As I said the other day, the weather here in Florida has been cruddy for the last few days.  Yes, I know that my "cruddy"
would be heaven to people living under three feet of snow, but bear with me.  We have had a boatload of rain for about two
days and I am using "boatload" literally.  The amount of water I have bailed out of our dinghy over the past two days would
have swamped it, if I had not attended to it out several times.  

I assume that somewhere out there are boats which do not leak.  I just don't know any.  Every boat I have ever owned that
had an "inside" would leak into that inside, given enough rain or snow.  Almost every boat I have ever worked on has shown
evidence of leakage.  Most of the boats that we looked at when trying to find a boat had evidence of leakage.  Even the
ships I served on in the Navy had leaks.

I guess, in the grand scheme of things, it makes sense that boats leak.  Boats move.  They are subjected to wind and wave
stresses that cause them to twist and turn.  Wooden boats are made up of a huge number of individual boards that are
butted against each other and have materials between the boards to slow the intrusion of water.  Fiberglass boats have
fewer pieces, but if there is an "outside" and an "inside", there is almost certainly a seam between the deck and the hull.  
Add to this the fact that most of these boats have multiple fittings that pass through the fiberglass shell and you have almost
as many points of intrusion as on the "classic" wooden boat.

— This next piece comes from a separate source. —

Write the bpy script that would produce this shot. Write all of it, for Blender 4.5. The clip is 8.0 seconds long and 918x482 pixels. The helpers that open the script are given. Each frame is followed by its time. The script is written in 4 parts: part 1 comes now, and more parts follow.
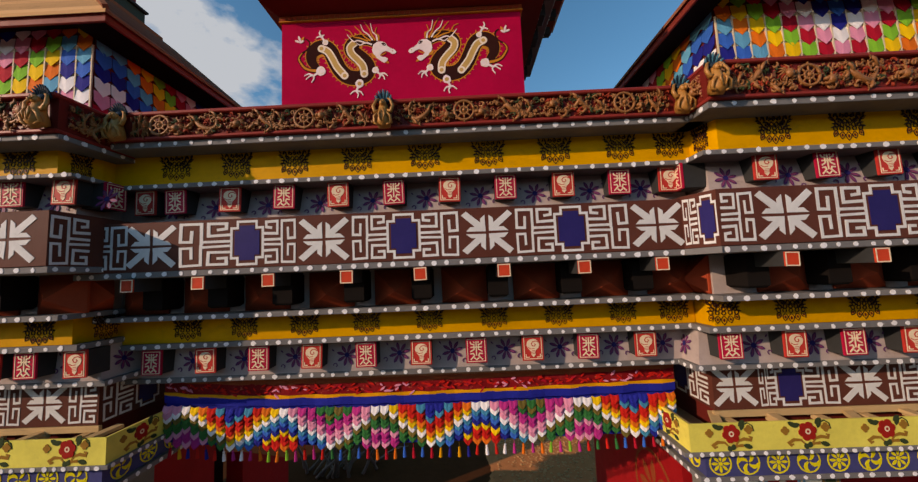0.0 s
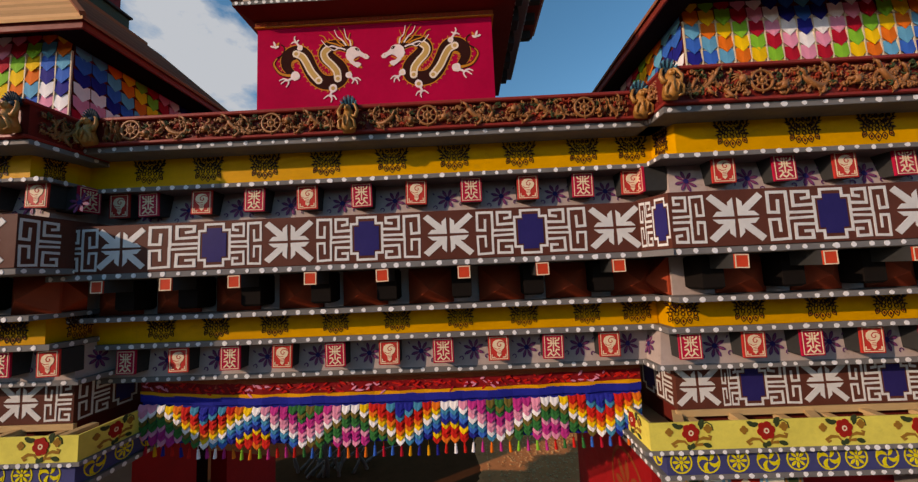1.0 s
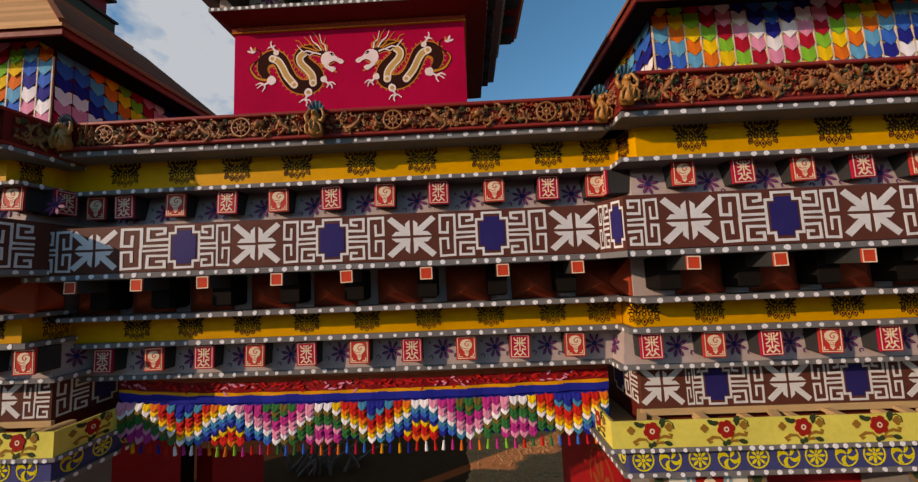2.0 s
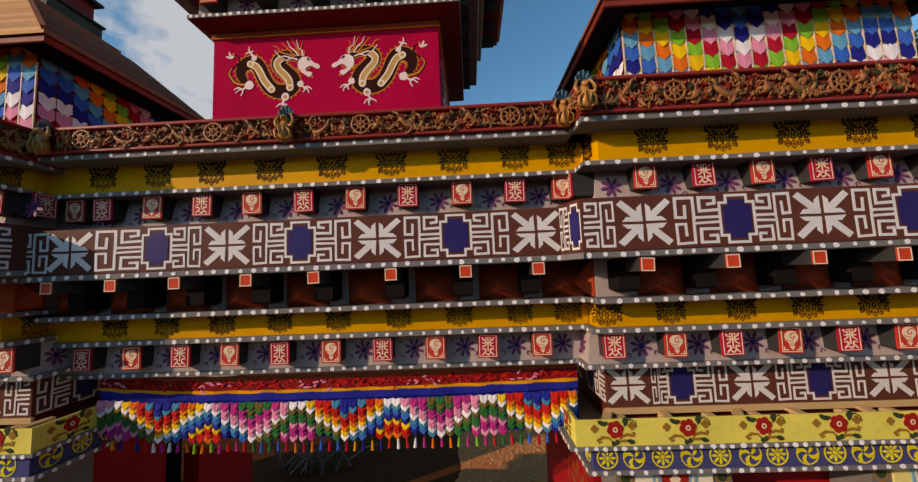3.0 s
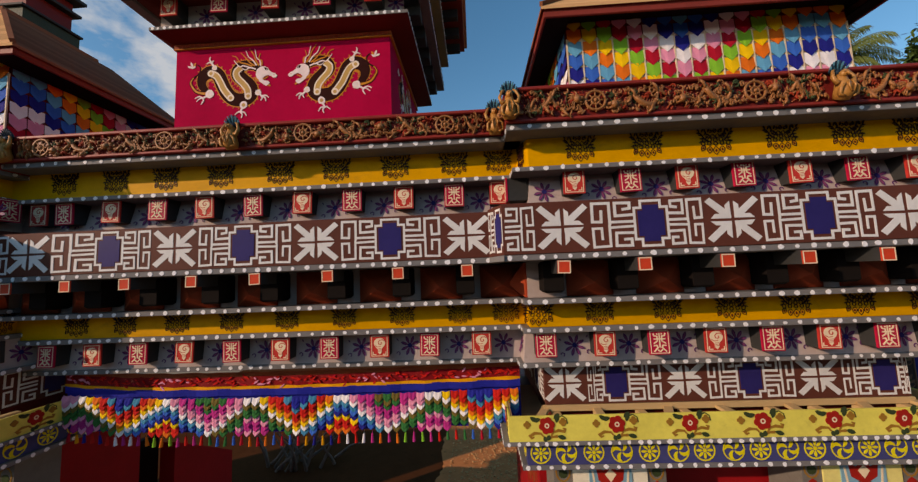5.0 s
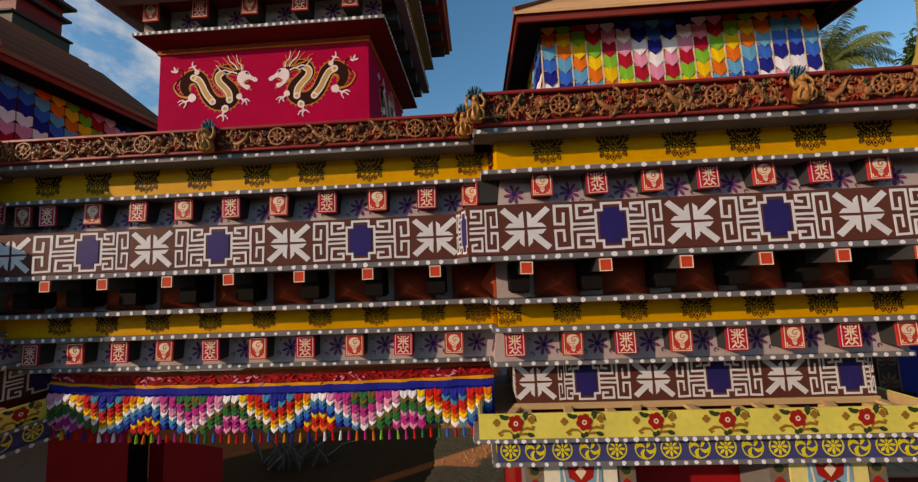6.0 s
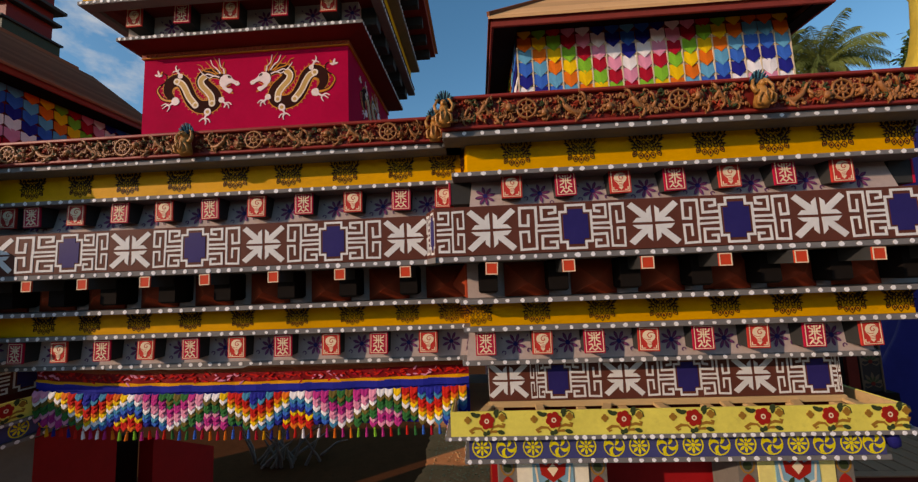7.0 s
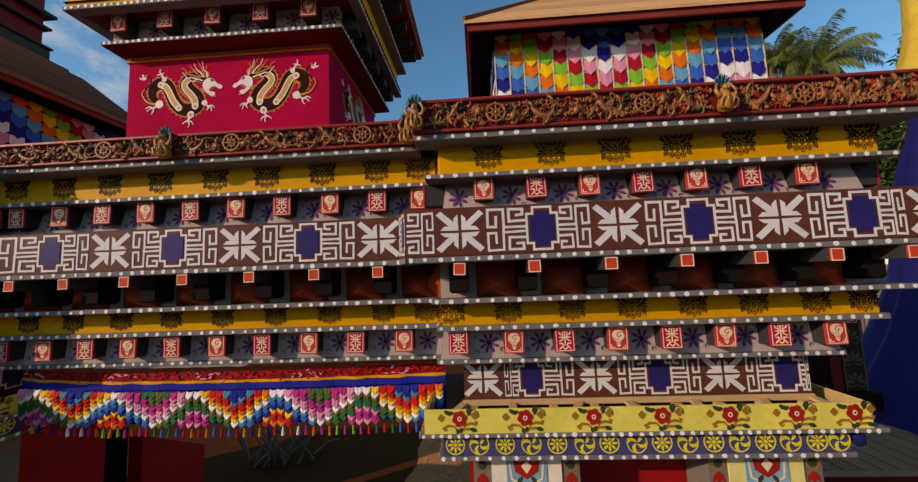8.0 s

Most of the time, my leaks are under control.  They exist in areas that allow them to drain directly into the bilge, where they
collect until being pumped over the side.  However, I have one particularly frustrating drip in the frame of the hatch into my
main cabin that will drip onto the salon table in a hard rain.  I have attacked this drip repeatedly over the decade or so that
we have owned the boat.  I have resealed the area three times, using different materials each time.  After each repair, I wait
for a rain storm and each time, the area appears to be fixed.  Then, six months or a year later, a particularly dismal period of
rain will occur and I will once again be treated to the sight of a drip forming on the frame and dropping into my dinner.

Part of the problem is that water is magic.  If you read through the sailing literature, you will find all sorts of stories of people
chasing drips through their boats and discovering that the point where the water drips is feet or even yards from where it
was entering the boat.  I suspect that this is part of my problem.  The point where the water is entering my boat is so far from
the hatch frame that it takes a day or so of constant rain for the water to puddle up enough to get from the intrusion point to
the exit over my head.  The path the water is taking is between the fiberglass deck and the fiberglass headliner, so tracking
it would require pulling the hatch out, pulling out the material around the hatch between the deck and the headliner and
waiting for a storm of sufficient magnitude to puddle the water down to where I was watching.  Of course, while this was
happening, the main salon hatch would be removed, so I would have to put a tarp over it and hope that the tarp was not
accidentally covering the intrusion point.  I could do all of this.

Or, I could just accept that I have a small leak, put a cup under it when it leaks and go on with my life.  Guess which one I do?

I'll admit, there are leaks that are dangerous.  A leak below the waterline should be investigated, to make sure it isn't
growing.  A leak that allows water to get into wooden framing members should be addressed, because eventually the wood
will rot and need replacing.  A leak that gets into electronics or dry goods will ruin things on which you are counting.

But many leaks are just annoying.  I accept them as part of the sailing world, just like I would accept crabgrass and feral cats
if I lived on dirt.  I don't like them, but the effort to fix them is more energy than I have to put into the effort.

Of course, there is one type of leak that I will put all my possible efforts into fixing, with no hesitation or holding back.  That
would be any leak that drips on Suzanne.  Let's face it, I am not an idiot.